Deploying Web 2.0 technologies and mindsets, Fidor’s Bavarian founder and chairman, Matthias Kröner, has implemented an exceptionally innovative banking concept.
Fidor offers a novel, if not strange, mix of conventional internet and phone banking, precious metal trading, insurance services, peer-to-peer lending and deposit-taking services, not only for euros but also for virtual online game currencies such as World of Warcraft gold. Easy access to these services is simply laid out in each member’s online account.
Listed on the open market of the Frankfurt Stock Exchange, Fidor Bank AG is a start-up with 25 staff and no branches. It obtained its German banking licence in 2009; has about 17,000 customers and a 90 million euro balance sheet.

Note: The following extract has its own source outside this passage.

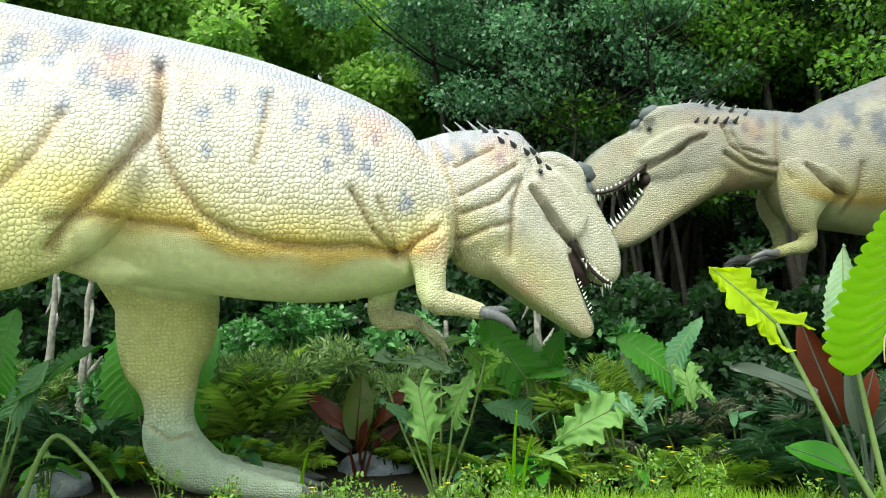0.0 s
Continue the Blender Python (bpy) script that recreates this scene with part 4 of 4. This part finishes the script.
# ---- palms and ferns ----
PALMS = [palm_shape(31, 16, 1.2, PALM, (45, 84)), palm_shape(32, 13, 1.0, PALM_DRY, (15, 70)), palm_shape(33, 12, 0.7, PALM, (15, 60)), palm_shape(34, 14, 1.15, PALM_DARK, (20, 75))]
for s, l in zip(PALMS, ["small feather palm with upright yellow-green fronds", "feather palm with dry grey-green drooping fronds", "low fern-like palm on the ground", "dark green feather palm"]):
    tagged(s, l, "palm", "palms and ferns")
spots = [(0, -2.85, 8.2), (1, -3.3, 8.5), (1, -2.2, 8.7), (2, -0.95, 8.3), (2, -0.2, 7.5), (3, 0.9, 8.2), (1, 1.6, 8.5), (1, 2.5, 8.3), (3, 2.4, 7.5), (3, 2.9, 7.2), (1, 2.2, 7.9), (2, 1.2, 7.0), (2, 0.0, 6.9), (1, 3.4, 7.4), (3, 3.6, 6.7), (0, 1.05, 7.7), (2, 1.7, 6.6), (1, 0.75, 8.6), (0, 1.35, 8.1),
         (2, -2.2, 7.6), (1, -5.4, 8.6), (3, -5.9, 8.2), (1, -6.6, 8.8), (2, -3.9, 7.4), (3, 4.2, 7.0), (1, -4.5, 8.2), (2, 2.3, 6.4), (3, -7.0, 7.6), (2, -6.1, 7.0), (1, 0.2, 8.6), (3, 3.1, 6.2), (0, -6.4, 9.2), (1, 3.1, 7.9), (1, 2.0, 7.3), (2, 0.6, 6.7), (2, -2.7, 7.5), (3, 0.3, 7.6), (1, -4.0, 8.9), (3, -4.9, 7.7), (1, 3.5, 6.9), (3, 3.0, 7.6), (3, 3.9, 7.4)]
used = set()
for kind, x, y in spots:
    m = pose(x, y, 0, 0, 0, rng.random() * 360)
    if kind in used:
        ob = copy_thing(PALMS[kind], m)
    else:
        ob = PALMS[kind]
        ob.matrix_world = m
        used.add(kind)
    s = 0.8 + 0.35 * rng.random()
    ob.scale = (s, s, s)

# ---- broad-leaved plants ----
SEE = (0, -1, 0.35)  # towards the path
TARO_G = "taro plants"
broad_plant("taro_plant", (2.36, 3.02), [((2.32, 2.97, 1.42), (2.42, 2.94, 2.16), (-0.15, -1, 0.1), 1.08, TARO_LIT)], TARO_LIT, STALK, "tall taro plant with one huge bright green leaf", "taro", broad, 1.0, 14, group=TARO_G, seed=3, arch=-0.05, cup=0.12, back=0.25, pleat=0.008, scallop=0.085)
broad_plant("taro_plant", (2.42, 3.28), [((2.2, 3.15, 1.50), (2.19, 3.2, 1.95), (-0.85, -0.7, 0.2), 0.8, TARO_PALE)], TARO_PALE, STALK, "taro plant with a pale shining leaf", "taro", lobes=14, group=TARO_G, seed=4, pleat=0.010, scallop=0.1)
broad_plant("taro_plant", (2.55, 3.12), [((1.84, 3.13, 1.53), (1.55, 3.2, 1.86), (0.05, -1, 0.35), 0.85, TARO_YELLOW)], TARO_YELLOW, STALK, "taro plant with a ragged lime-yellow leaf", "taro", lobes=8, group=TARO_G, seed=5, arch=-0.10, cup=0.2, back=0.36, scallop=0.40, pleat=0.026, stem=0.022)
broad_plant("red_banana", (2.75, 4.5), [((2.62, 4.5, 0.85), (2.36, 4.45, 1.56), (-0.5, -0.8, 0.1), 0.8, None), ((2.45, 4.45, 1.05), (1.92, 4.4, 1.30), (0.1, -0.8, 0.7), 0.75, GREYPLUM), ((2.7, 4.45, 0.85), (2.82, 4.4, 1.22), SEE, 0.9, None),
                                        ((2.7, 4.4, 0.8), (2.58, 4.25, 1.28), (-0.5, -0.8, 0.3), 0.65, GREYPLUM), ((2.8, 4.5, 0.8), (3.15, 4.4, 1.15), SEE, 0.75, GREYPLUM), ((2.7, 4.4, 0.5), (2.2, 4.2, 0.8), (0, -0.6, 0.8), 1.0, TARO)],
            RED, GREYPLUM, "banana plant with dark red and plum-grey leaves", "banana plant", paddle, 1.0, 2, "", -0.12, 0.3, 0.0, 0.02, 0.004, 0.022, 6)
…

Fidor’s website (translated here with English makeovers) sums up the bank’s philosophy: “Three unique selling propositions (USPs) set our community bank apart from other banks. Our customers:
Can meet each other and interact online. They can exchange information and opinions about the community and their experiences; and improve the basis for their financial decisions.
Are rewarded for their dialogue and many other activities with our proprietary bonus system.
Can choose our products or our partner’s products to meet their banking needs.
The website continues: “With our slogan “Banking with friends” we bring the central operating principles of Web 2.0 – openness, transparency, authenticity and dialogue – to our way of doing business.”
Kröner is the driving force behind Fidor. His comments on branches illustrate his grasp of the opportunities available from digital technology. “Why would we have branches? Branches don’t show me how qualified advisors are, whereas we show that in our chat rooms. Branches create a ‘them and us’ position – servers versus served – whereas you would be unable to tell who our customers are and who our employees are.
“Everything we allow you to do online – managing virtual currencies, checking rates, using social connectivity – you cannot do in a normal branch. And branches are only open during certain hours.”
With its size dwarfed by its appetite for innovation, and services assembled from alliances with software partners, Fidor invites comparisons with the young Apple. Twenty-five years ago a Harvard case study asked whether Apple would ever be more than small niche player in the PC market. Similar questions can be asked of Fidor, but whatever its future, it has already pioneered new banking experiences and broken new ground with exciting, collaborative ways of doing business.